*Short problem:* Repeat verbatim the lines of the data below, beginning with the line containing "q.make_compatible(carried.rotation_quaternion)" and continuing to the end.
=====
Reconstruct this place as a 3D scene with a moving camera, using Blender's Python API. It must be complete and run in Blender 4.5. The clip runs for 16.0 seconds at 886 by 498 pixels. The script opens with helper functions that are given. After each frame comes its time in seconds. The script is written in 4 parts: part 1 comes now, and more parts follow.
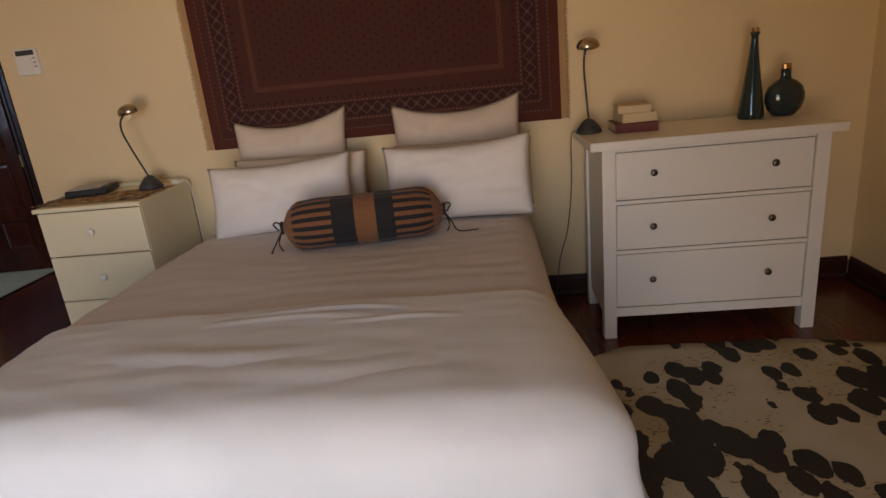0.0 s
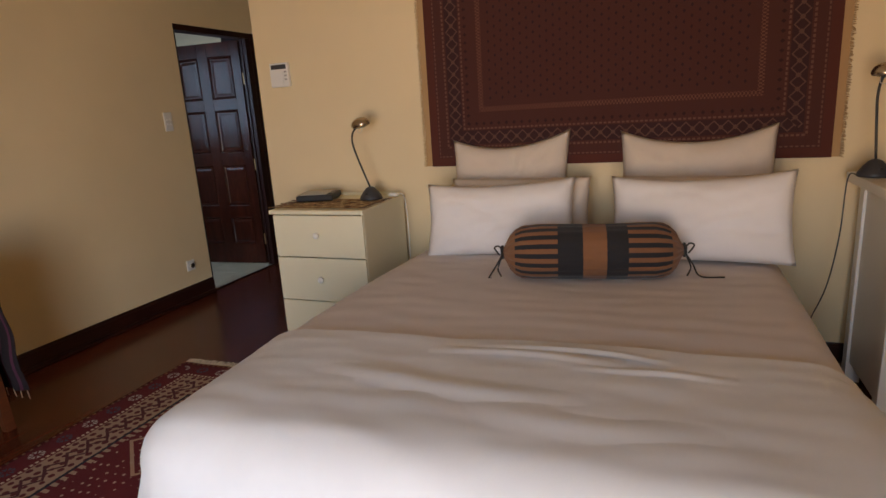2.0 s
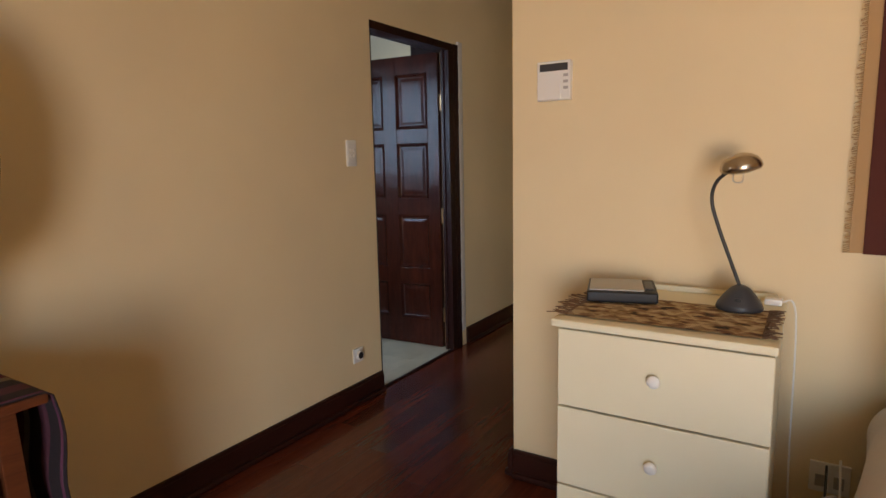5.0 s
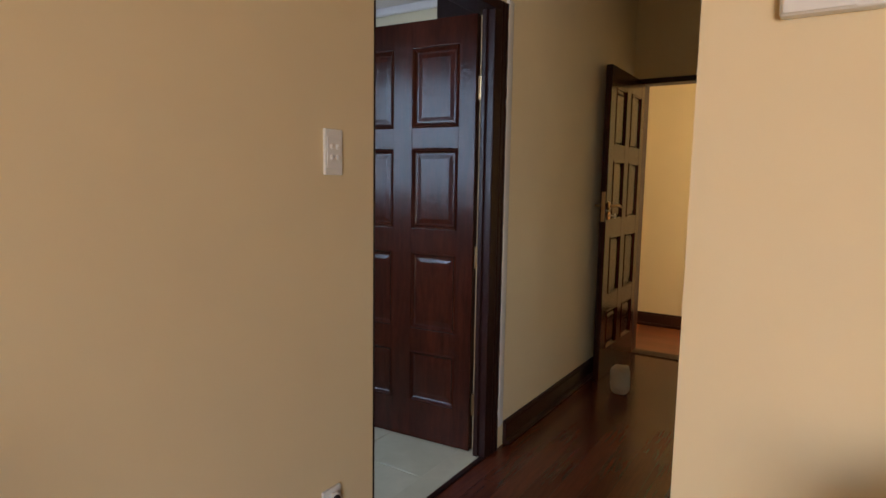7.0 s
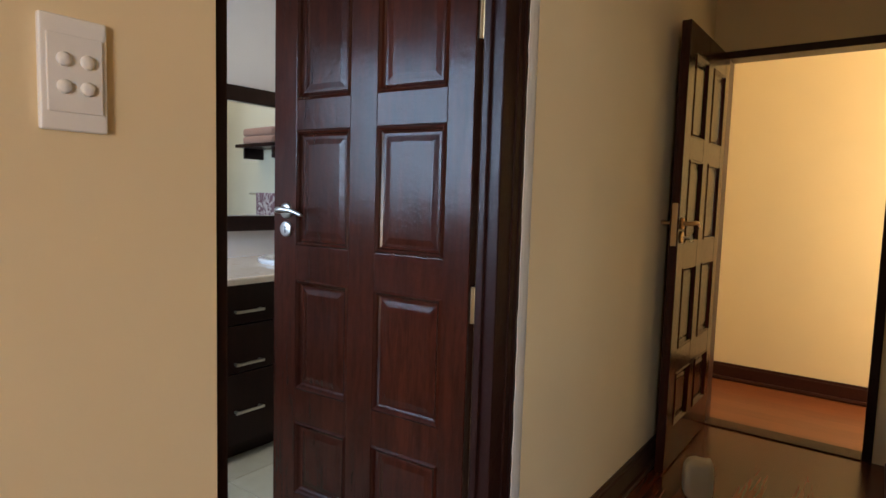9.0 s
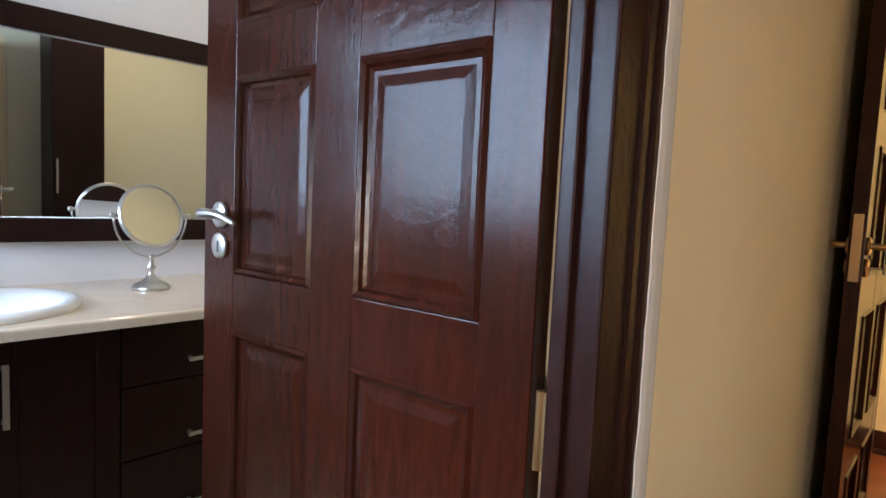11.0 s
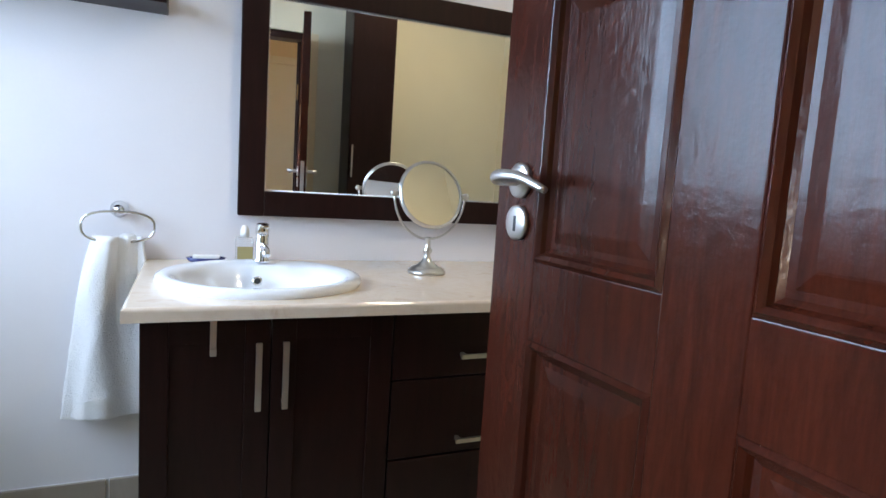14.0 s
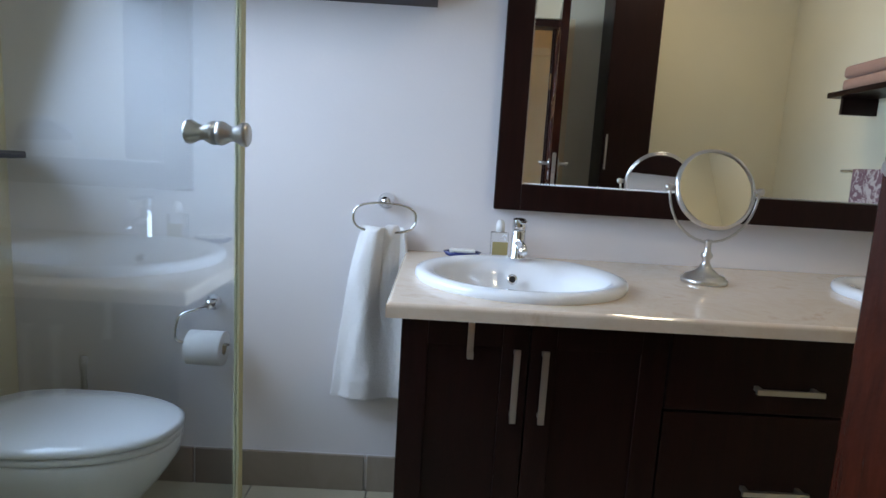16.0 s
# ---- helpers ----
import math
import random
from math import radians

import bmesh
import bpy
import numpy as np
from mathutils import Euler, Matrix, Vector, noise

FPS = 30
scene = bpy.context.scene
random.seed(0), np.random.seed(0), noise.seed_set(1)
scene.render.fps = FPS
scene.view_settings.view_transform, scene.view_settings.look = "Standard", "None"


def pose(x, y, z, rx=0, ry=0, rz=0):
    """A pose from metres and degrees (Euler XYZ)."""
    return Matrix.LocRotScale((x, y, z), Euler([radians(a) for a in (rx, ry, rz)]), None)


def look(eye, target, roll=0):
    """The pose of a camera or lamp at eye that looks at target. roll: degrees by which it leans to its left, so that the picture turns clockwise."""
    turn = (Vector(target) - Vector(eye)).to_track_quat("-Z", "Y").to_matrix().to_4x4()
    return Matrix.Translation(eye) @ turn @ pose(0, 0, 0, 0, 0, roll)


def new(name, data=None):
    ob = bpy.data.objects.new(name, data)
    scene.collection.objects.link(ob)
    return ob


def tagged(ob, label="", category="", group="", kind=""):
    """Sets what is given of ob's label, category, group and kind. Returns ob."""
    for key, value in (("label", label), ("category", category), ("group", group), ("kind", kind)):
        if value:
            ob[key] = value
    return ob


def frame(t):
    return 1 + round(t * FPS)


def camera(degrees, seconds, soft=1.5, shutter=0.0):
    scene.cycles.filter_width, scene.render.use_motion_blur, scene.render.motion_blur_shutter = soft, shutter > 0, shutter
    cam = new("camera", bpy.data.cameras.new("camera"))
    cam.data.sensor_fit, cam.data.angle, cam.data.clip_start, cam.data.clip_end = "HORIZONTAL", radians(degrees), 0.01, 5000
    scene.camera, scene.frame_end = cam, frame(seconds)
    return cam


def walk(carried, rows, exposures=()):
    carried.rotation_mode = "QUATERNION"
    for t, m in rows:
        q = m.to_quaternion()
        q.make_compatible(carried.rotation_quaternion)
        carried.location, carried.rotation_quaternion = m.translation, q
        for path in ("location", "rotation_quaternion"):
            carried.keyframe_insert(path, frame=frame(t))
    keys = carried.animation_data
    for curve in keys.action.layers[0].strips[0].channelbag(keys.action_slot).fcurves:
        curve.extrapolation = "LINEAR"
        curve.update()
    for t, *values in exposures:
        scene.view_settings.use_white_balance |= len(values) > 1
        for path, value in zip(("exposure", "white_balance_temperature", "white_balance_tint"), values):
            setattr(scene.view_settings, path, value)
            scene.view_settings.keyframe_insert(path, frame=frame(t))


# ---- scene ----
=====
*Result of the task:*
        q.make_compatible(carried.rotation_quaternion)
        carried.location, carried.rotation_quaternion = m.translation, q
        for path in ("location", "rotation_quaternion"):
            carried.keyframe_insert(path, frame=frame(t))
    keys = carried.animation_data
    for curve in keys.action.layers[0].strips[0].channelbag(keys.action_slot).fcurves:
        curve.extrapolation = "LINEAR"
        curve.update()
    for t, *values in exposures:
        scene.view_settings.use_white_balance |= len(values) > 1
        for path, value in zip(("exposure", "white_balance_temperature", "white_balance_tint"), values):
            setattr(scene.view_settings, path, value)
            scene.view_settings.keyframe_insert(path, frame=frame(t))


# ---- scene ----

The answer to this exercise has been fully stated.